__STATED PROBLEM__. Only the lines from the one holding "for path, value" through the one holding "scene.view_settings.keyframe_insert(path, frame=frame(t))" are to be retyped, exactly as they appear, with both boundary lines included.

Items listed in a dataset
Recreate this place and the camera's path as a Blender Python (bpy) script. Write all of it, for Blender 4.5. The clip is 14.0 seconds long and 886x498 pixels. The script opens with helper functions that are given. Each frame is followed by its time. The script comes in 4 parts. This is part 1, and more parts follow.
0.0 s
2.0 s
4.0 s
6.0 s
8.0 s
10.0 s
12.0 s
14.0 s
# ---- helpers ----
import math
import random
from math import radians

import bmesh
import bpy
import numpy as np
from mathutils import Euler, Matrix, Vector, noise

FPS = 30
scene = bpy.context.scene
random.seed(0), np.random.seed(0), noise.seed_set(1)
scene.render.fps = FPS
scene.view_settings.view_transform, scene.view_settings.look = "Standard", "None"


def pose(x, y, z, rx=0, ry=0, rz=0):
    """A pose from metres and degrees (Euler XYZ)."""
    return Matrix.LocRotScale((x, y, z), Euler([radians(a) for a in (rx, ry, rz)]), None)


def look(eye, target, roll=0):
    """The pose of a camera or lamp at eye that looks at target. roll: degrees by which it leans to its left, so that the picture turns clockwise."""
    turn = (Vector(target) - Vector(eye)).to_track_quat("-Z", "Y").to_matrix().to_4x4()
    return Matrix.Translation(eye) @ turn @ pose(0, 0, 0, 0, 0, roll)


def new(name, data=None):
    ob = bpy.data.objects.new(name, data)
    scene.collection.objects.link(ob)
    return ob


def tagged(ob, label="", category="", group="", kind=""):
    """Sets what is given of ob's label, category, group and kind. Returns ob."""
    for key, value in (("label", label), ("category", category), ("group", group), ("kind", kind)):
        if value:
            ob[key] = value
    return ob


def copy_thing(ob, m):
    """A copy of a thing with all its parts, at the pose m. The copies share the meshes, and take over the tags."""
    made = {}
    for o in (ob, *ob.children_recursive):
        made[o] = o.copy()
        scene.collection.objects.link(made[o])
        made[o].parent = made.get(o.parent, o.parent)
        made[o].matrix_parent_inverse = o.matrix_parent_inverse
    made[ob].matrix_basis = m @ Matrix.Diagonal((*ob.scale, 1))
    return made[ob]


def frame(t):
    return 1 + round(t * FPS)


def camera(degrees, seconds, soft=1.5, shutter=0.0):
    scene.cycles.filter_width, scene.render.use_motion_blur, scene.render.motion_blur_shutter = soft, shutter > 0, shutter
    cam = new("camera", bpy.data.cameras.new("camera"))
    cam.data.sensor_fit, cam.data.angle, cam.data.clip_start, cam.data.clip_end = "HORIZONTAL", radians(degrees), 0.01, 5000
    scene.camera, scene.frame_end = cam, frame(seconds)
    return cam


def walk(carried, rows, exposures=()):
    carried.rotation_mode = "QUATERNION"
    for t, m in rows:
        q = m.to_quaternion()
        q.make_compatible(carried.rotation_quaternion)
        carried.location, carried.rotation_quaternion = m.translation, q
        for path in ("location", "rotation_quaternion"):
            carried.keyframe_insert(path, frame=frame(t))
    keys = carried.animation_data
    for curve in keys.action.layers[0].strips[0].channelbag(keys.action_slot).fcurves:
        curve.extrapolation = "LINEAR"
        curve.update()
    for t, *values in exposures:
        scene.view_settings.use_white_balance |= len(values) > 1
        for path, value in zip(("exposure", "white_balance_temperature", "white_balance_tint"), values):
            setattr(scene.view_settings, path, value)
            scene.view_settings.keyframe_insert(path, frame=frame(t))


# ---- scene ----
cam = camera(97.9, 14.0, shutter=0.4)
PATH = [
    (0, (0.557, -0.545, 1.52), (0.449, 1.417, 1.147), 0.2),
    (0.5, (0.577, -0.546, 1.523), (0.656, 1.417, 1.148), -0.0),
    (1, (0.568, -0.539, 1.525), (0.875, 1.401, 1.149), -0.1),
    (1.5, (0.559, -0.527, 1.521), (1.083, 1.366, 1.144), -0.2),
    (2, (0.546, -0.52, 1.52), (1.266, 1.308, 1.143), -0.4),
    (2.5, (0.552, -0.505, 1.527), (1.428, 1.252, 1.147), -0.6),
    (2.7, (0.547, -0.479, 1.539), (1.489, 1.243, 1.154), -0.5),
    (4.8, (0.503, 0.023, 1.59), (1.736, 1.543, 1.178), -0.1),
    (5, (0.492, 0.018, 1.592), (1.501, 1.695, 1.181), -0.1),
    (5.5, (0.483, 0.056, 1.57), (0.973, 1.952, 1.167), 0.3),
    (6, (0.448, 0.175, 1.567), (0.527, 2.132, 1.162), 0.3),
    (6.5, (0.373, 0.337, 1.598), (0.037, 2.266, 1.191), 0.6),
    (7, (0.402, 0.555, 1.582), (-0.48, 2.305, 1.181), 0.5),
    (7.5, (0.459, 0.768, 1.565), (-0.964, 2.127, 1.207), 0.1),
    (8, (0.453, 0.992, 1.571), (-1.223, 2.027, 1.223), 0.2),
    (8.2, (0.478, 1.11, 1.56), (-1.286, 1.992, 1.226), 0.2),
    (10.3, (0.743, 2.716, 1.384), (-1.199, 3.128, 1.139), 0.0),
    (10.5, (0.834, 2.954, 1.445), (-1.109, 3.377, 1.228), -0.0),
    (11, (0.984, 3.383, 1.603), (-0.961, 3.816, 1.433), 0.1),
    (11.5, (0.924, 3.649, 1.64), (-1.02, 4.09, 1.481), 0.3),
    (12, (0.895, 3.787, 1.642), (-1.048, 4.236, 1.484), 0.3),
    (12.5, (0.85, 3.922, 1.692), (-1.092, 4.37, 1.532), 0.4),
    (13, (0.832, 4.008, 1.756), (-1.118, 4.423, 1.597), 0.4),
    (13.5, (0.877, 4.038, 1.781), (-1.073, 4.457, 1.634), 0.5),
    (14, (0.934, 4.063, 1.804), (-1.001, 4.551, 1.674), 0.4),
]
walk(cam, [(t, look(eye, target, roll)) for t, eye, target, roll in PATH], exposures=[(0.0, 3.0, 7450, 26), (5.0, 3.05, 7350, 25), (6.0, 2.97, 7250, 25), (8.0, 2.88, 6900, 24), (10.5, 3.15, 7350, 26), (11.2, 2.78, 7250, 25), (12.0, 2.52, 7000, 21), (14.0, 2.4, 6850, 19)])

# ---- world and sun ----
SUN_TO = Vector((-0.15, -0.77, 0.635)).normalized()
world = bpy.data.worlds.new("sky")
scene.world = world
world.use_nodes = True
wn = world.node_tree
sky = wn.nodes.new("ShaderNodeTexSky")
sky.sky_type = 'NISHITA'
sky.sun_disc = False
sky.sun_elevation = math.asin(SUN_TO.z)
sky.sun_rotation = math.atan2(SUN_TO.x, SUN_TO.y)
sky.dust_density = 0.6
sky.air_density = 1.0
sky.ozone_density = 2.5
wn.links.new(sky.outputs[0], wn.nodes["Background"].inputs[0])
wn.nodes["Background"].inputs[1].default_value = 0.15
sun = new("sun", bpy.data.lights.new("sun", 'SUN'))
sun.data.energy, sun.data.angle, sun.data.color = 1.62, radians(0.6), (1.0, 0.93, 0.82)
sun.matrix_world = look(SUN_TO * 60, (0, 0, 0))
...
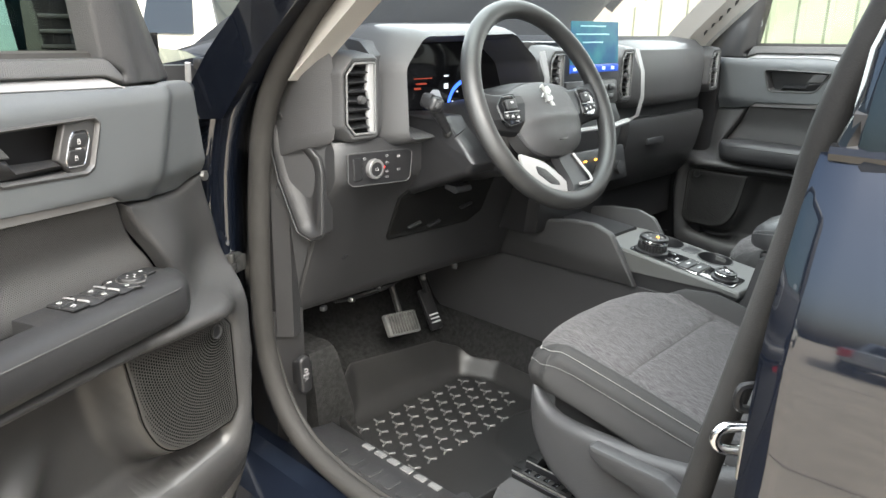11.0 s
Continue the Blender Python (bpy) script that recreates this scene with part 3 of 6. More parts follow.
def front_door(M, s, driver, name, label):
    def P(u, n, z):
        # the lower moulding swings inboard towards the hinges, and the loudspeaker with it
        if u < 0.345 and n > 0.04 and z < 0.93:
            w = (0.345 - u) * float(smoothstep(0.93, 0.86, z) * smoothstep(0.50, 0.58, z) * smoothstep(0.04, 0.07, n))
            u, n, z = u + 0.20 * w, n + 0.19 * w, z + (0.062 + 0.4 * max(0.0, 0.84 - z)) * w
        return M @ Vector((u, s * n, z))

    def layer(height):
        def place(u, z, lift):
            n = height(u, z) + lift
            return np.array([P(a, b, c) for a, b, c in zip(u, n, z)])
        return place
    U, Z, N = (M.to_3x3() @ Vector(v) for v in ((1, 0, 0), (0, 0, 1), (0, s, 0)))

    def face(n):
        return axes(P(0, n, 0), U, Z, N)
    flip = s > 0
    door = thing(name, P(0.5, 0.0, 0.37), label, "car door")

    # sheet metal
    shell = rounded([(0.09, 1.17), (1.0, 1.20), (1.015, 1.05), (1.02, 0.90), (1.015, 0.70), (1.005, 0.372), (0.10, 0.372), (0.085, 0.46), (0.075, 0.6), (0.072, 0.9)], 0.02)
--
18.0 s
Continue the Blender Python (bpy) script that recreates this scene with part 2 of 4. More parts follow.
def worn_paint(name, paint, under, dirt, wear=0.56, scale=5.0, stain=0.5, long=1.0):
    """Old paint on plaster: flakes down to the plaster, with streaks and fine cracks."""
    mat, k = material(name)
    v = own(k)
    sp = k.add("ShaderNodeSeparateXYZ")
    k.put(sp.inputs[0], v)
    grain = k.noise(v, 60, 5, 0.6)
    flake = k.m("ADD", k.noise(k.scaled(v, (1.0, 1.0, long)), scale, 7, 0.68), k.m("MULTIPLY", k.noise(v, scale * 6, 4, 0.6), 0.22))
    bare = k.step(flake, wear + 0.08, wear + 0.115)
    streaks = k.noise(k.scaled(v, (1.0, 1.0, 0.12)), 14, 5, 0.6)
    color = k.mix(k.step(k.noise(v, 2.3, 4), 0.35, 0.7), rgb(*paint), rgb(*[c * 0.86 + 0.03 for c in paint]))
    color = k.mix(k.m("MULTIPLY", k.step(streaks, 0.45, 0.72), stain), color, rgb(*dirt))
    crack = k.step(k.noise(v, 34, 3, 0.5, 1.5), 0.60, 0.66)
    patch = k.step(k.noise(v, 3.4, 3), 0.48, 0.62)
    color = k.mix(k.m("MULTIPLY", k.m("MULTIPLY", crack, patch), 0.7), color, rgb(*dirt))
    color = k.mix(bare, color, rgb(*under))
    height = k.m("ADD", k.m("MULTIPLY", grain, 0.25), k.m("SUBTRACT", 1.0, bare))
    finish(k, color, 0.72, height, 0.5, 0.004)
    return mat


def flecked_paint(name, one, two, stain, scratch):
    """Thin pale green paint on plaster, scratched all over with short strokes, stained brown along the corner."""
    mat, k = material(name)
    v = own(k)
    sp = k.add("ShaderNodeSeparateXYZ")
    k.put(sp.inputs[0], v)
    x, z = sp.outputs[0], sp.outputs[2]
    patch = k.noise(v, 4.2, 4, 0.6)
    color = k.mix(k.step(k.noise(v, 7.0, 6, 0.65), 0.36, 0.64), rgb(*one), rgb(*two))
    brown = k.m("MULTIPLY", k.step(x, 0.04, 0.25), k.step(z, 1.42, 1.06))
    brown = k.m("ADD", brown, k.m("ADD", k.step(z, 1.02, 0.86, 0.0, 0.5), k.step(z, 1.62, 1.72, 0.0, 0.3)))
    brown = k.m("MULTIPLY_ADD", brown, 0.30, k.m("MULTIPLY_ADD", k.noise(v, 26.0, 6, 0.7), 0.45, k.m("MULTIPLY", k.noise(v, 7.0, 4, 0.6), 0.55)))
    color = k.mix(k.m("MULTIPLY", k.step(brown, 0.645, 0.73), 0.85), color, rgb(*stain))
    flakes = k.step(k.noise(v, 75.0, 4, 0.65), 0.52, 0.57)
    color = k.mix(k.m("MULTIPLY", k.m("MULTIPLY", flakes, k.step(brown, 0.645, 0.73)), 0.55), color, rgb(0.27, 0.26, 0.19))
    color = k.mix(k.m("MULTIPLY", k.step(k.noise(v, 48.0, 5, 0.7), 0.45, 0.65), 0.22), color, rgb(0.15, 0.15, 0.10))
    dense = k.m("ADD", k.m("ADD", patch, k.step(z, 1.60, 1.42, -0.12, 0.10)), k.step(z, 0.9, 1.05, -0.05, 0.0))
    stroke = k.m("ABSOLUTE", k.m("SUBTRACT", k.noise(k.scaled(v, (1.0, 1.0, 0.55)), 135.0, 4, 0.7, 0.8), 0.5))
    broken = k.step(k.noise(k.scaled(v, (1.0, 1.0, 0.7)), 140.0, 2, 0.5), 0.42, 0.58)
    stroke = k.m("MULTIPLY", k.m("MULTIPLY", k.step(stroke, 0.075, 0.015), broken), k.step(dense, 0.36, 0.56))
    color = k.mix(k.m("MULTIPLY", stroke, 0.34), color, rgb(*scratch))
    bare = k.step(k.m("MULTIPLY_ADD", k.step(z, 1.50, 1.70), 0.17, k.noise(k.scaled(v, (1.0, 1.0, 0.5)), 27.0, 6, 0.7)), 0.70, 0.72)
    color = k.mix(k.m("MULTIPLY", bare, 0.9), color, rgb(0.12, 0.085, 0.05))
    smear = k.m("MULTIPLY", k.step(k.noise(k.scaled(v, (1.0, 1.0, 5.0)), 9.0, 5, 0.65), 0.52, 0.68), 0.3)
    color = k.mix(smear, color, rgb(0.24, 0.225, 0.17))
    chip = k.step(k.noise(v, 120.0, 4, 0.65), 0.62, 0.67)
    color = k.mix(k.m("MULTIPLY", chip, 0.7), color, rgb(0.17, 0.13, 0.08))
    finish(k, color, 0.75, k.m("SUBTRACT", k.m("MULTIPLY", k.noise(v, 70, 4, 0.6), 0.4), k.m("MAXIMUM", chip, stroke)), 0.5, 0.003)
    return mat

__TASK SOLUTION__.
        for path, value in zip(("exposure", "white_balance_temperature", "white_balance_tint"), values):
            setattr(scene.view_settings, path, value)
            scene.view_settings.keyframe_insert(path, frame=frame(t))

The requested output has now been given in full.